> _Information supplied_
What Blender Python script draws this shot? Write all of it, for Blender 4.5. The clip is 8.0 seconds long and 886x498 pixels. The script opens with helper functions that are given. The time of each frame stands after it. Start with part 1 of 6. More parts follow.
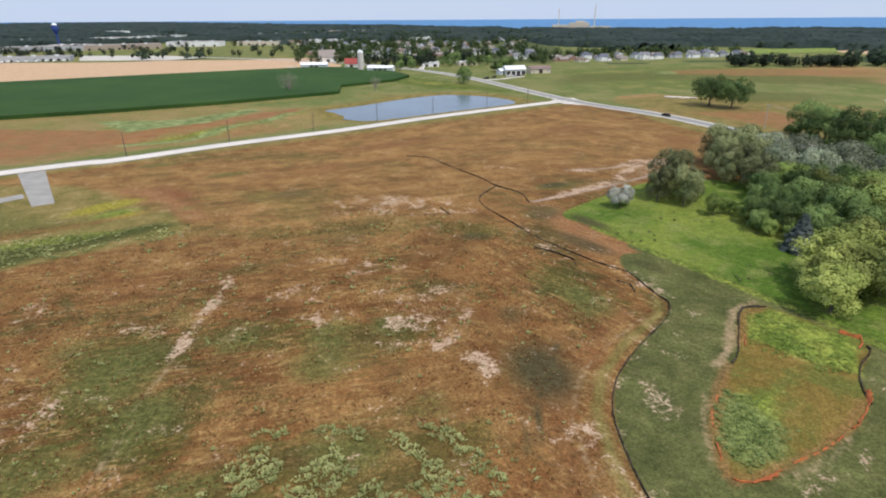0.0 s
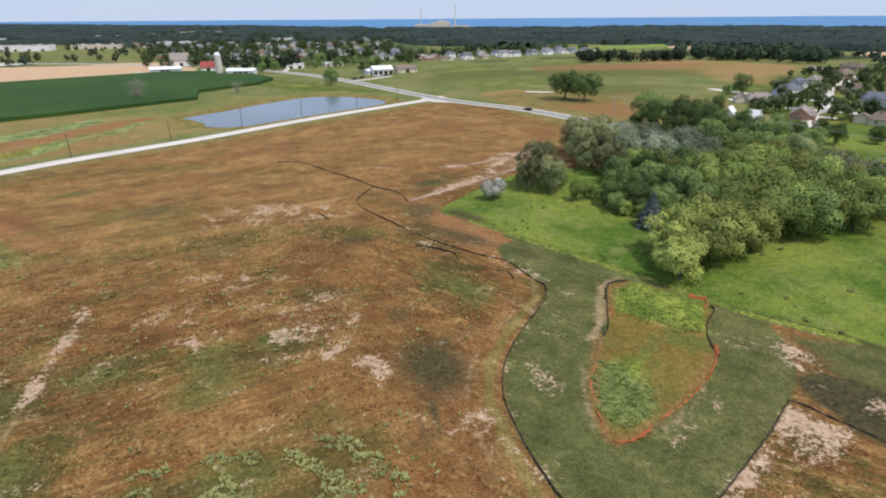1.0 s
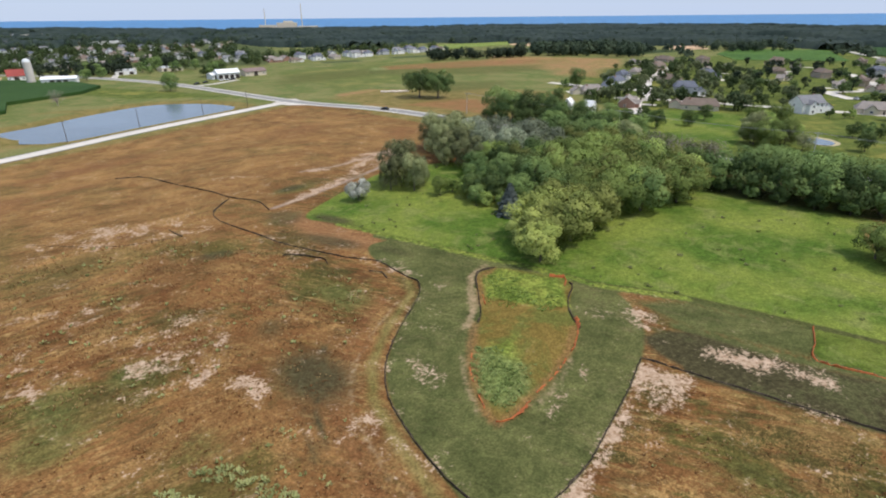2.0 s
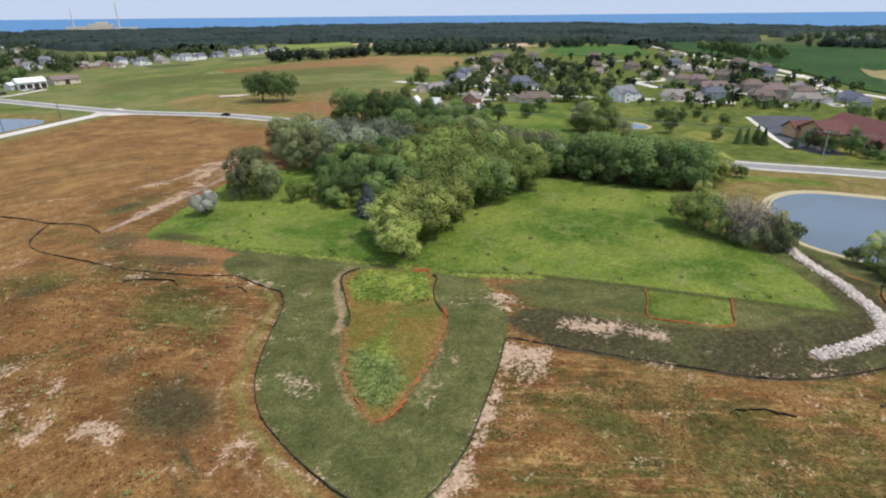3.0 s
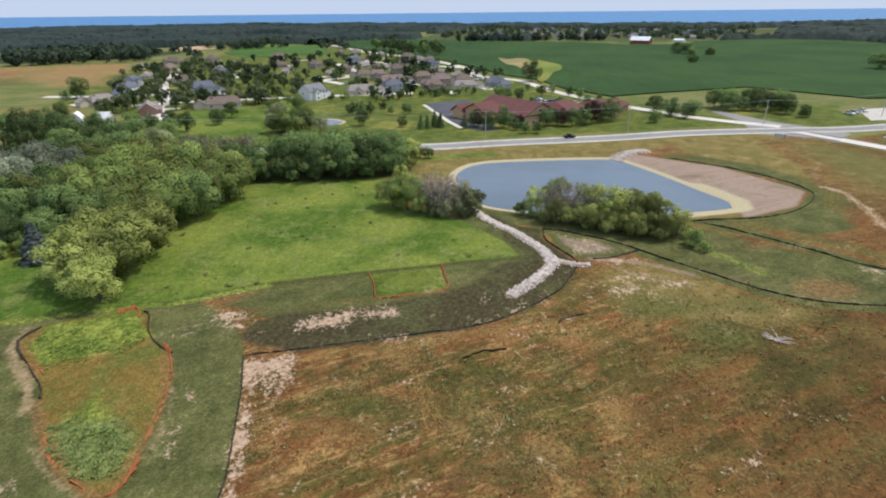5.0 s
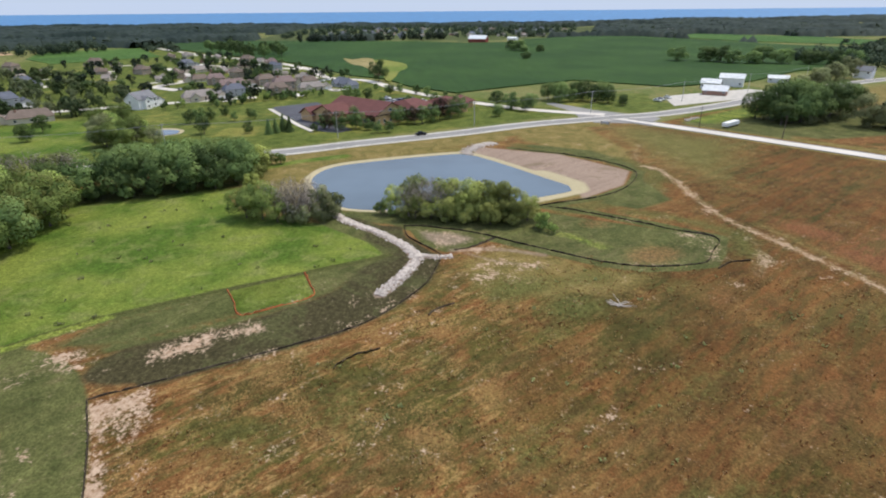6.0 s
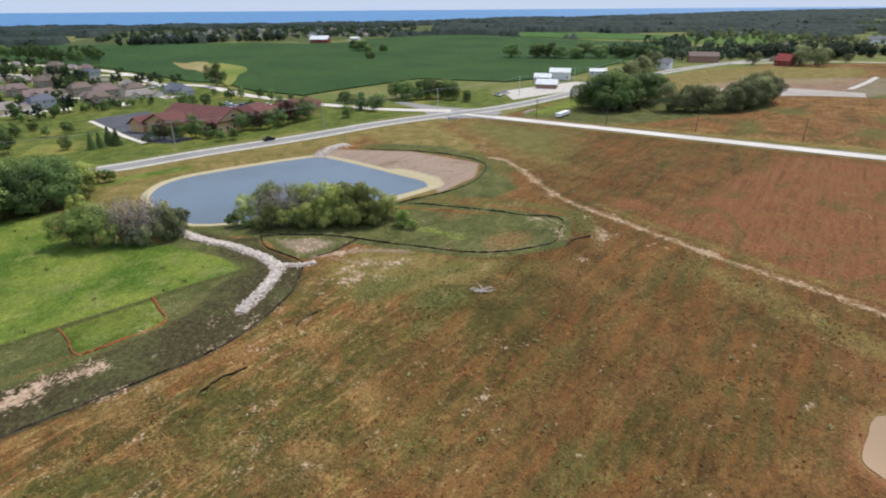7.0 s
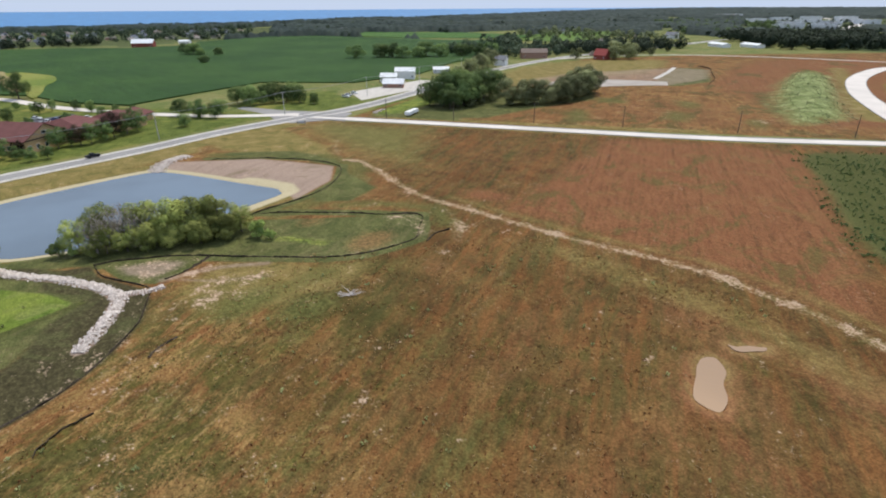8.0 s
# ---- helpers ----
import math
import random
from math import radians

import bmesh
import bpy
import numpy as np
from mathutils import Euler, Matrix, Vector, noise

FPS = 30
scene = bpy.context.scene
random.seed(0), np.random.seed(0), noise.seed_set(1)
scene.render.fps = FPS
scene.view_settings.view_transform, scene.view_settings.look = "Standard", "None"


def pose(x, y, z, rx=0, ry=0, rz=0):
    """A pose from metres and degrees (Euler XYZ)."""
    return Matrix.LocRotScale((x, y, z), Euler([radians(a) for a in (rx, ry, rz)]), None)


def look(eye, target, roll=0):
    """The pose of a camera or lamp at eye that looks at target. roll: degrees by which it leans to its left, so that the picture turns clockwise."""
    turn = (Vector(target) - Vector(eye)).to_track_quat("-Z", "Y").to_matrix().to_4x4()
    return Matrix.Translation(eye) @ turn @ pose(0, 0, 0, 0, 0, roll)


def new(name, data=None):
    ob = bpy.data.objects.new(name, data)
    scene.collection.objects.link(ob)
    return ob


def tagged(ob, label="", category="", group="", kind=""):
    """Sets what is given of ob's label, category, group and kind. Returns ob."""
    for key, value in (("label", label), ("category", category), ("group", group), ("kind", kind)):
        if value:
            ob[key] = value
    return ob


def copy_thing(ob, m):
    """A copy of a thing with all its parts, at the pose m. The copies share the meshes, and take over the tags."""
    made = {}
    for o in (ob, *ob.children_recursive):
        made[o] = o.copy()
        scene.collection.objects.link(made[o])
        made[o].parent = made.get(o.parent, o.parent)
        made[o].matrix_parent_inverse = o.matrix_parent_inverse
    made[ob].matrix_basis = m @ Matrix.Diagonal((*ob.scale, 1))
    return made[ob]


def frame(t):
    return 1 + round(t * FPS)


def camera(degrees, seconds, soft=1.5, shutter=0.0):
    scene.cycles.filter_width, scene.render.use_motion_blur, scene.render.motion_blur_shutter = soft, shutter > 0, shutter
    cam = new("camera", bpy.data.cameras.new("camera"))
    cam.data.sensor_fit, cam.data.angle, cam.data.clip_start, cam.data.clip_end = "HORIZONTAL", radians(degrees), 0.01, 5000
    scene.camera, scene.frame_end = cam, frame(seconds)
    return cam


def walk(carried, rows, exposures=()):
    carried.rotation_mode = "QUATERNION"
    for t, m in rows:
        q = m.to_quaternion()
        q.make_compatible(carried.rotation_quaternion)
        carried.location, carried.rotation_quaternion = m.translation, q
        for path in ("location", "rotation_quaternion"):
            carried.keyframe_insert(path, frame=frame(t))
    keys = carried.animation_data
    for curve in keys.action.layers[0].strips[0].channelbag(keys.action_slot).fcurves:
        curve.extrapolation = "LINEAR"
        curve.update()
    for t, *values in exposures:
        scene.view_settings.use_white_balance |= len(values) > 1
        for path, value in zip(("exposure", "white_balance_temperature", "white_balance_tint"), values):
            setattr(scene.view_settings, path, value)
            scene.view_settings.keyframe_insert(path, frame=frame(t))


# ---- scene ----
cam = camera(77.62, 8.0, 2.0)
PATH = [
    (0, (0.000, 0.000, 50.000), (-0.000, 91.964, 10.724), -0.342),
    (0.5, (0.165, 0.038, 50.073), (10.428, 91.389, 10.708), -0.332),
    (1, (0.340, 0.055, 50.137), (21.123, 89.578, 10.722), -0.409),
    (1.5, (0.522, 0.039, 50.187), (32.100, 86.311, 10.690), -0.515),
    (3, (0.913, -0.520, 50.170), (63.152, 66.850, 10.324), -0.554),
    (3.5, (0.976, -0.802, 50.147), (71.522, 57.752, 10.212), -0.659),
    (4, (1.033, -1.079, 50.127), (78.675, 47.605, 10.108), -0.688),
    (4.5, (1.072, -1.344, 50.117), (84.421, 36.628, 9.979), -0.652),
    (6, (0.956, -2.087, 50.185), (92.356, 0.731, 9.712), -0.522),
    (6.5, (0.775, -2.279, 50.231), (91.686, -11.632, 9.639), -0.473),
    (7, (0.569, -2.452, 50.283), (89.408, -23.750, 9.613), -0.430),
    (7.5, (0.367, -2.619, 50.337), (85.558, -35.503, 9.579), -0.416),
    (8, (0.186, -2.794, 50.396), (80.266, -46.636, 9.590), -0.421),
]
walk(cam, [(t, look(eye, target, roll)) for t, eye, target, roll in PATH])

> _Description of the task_
Select all lines in the listing that include the word "link".

> _Task output_
    scene.collection.objects.link(ob)
        scene.collection.objects.link(made[o])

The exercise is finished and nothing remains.